§ WHAT YOU WILL DO
Restrict the output to the lines below starting at the one that contains "Continue the Blender" and ending at the one that contains "return np.interp(along, range(len(run)), run).astype(np.float32)", and restate them word for word, both ends included.
* * *
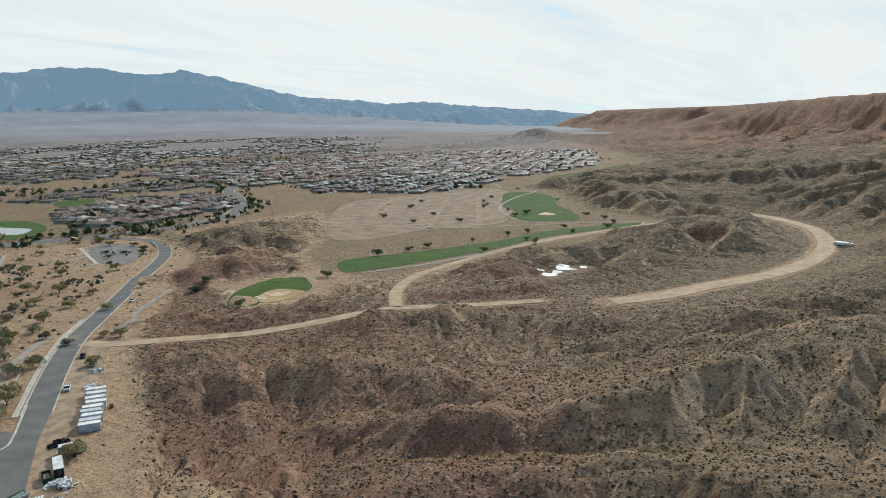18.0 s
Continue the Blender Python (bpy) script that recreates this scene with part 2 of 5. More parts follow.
def near_line(x, y, pts, reach):
    """Distance to a polyline within reach of it, and a large number elsewhere."""
    xs, ys = [p[0] for p in pts], [p[1] for p in pts]
    m = (x > min(xs) - reach) & (x < max(xs) + reach) & (y > min(ys) - reach) & (y < max(ys) + reach)
    out = np.full(x.shape, 1e6, np.float32)
    if m.any():
        out[m] = line_distance(x[m], y[m], pts)[0]
    return out


def inside(x, y, poly):
    r = np.zeros(x.shape, bool)
    for (ax, ay), (bx, by) in zip(poly, poly[1:] + poly[:1]):
        if ay == by:
            continue
        r ^= ((ay > y) != (by > y)) & (x < (bx - ax) * (y - ay) / (by - ay) + ax)
    return r


def area_distance(x, y, poly):
    """Signed distance to a closed outline, negative inside."""
    d = near_line(x, y, poly + poly[:1], 150)
    return np.where(inside(x, y, poly), -d, d)


def arc_length(pts, along):
    """Metres along a polyline for the places that line_distance gives."""
    run = np.concatenate([[0], np.cumsum([math.dist(p[:2], q[:2]) for p, q in zip(pts, pts[1:])])])
    return np.interp(along, range(len(run)), run).astype(np.float32)


# the mesa's rim, from its eastern nose westward and round behind
MESA_Z = 150.0
RIM = [(318, 1072), (215, 1082), (111, 1097), (40, 1010), (-12, 971), (-80, 918), (-152, 907), (-259, 918), (-330, 955), (-400, 948),
       (-488, 880), (-540, 900), (-600, 950), (-690, 905), (-774, 896), (-850, 830), (-896, 755), (-985, 690), (-1003, 600), (-975, 470), (-1046, 412),
       (-1222, 378), (-1493, 215), (-1792, -40), (-2348, -520), (-3100, -980), (-3560, -1290), (-3640, -1640), (-3940, -2230), (-4250, -2260), (-4900, 2500), (420, 2600)]
FACE_S = [-50, 0, 3, 8, 40, 90, 150, 220, 300, 420, 560, 720, 880, 1050]
FACE_Z = [150, 150, 144, 140, 117, 86, 62, 52, 46, 39, 31, 19, 7, 0]
WEST_S = [-50, 0, 3, 8, 60, 200, 350, 500, 700, 900]  # the longer slope of the western wall
WEST_Z = [150, 150, 144, 140, 112, 68, 46, 36, 22, 8]
VALLEY_D = [0, 1000, 2000, 3000, 3600, 4200, 4500, 4900]
VALLEY_Z = [0, 0, 10, 26, 50, 105, 185, 150]
LOW_Z = [0, 0, 8, 20, 34, 50, 58, 50]  # the same, down the valley to the south-west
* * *
§ WRITTEN SOLUTION
Continue the Blender Python (bpy) script that recreates this scene with part 2 of 5. More parts follow.
def near_line(x, y, pts, reach):
    """Distance to a polyline within reach of it, and a large number elsewhere."""
    xs, ys = [p[0] for p in pts], [p[1] for p in pts]
    m = (x > min(xs) - reach) & (x < max(xs) + reach) & (y > min(ys) - reach) & (y < max(ys) + reach)
    out = np.full(x.shape, 1e6, np.float32)
    if m.any():
        out[m] = line_distance(x[m], y[m], pts)[0]
    return out


def inside(x, y, poly):
    r = np.zeros(x.shape, bool)
    for (ax, ay), (bx, by) in zip(poly, poly[1:] + poly[:1]):
        if ay == by:
            continue
        r ^= ((ay > y) != (by > y)) & (x < (bx - ax) * (y - ay) / (by - ay) + ax)
    return r


def area_distance(x, y, poly):
    """Signed distance to a closed outline, negative inside."""
    d = near_line(x, y, poly + poly[:1], 150)
    return np.where(inside(x, y, poly), -d, d)


def arc_length(pts, along):
    """Metres along a polyline for the places that line_distance gives."""
    run = np.concatenate([[0], np.cumsum([math.dist(p[:2], q[:2]) for p, q in zip(pts, pts[1:])])])
    return np.interp(along, range(len(run)), run).astype(np.float32)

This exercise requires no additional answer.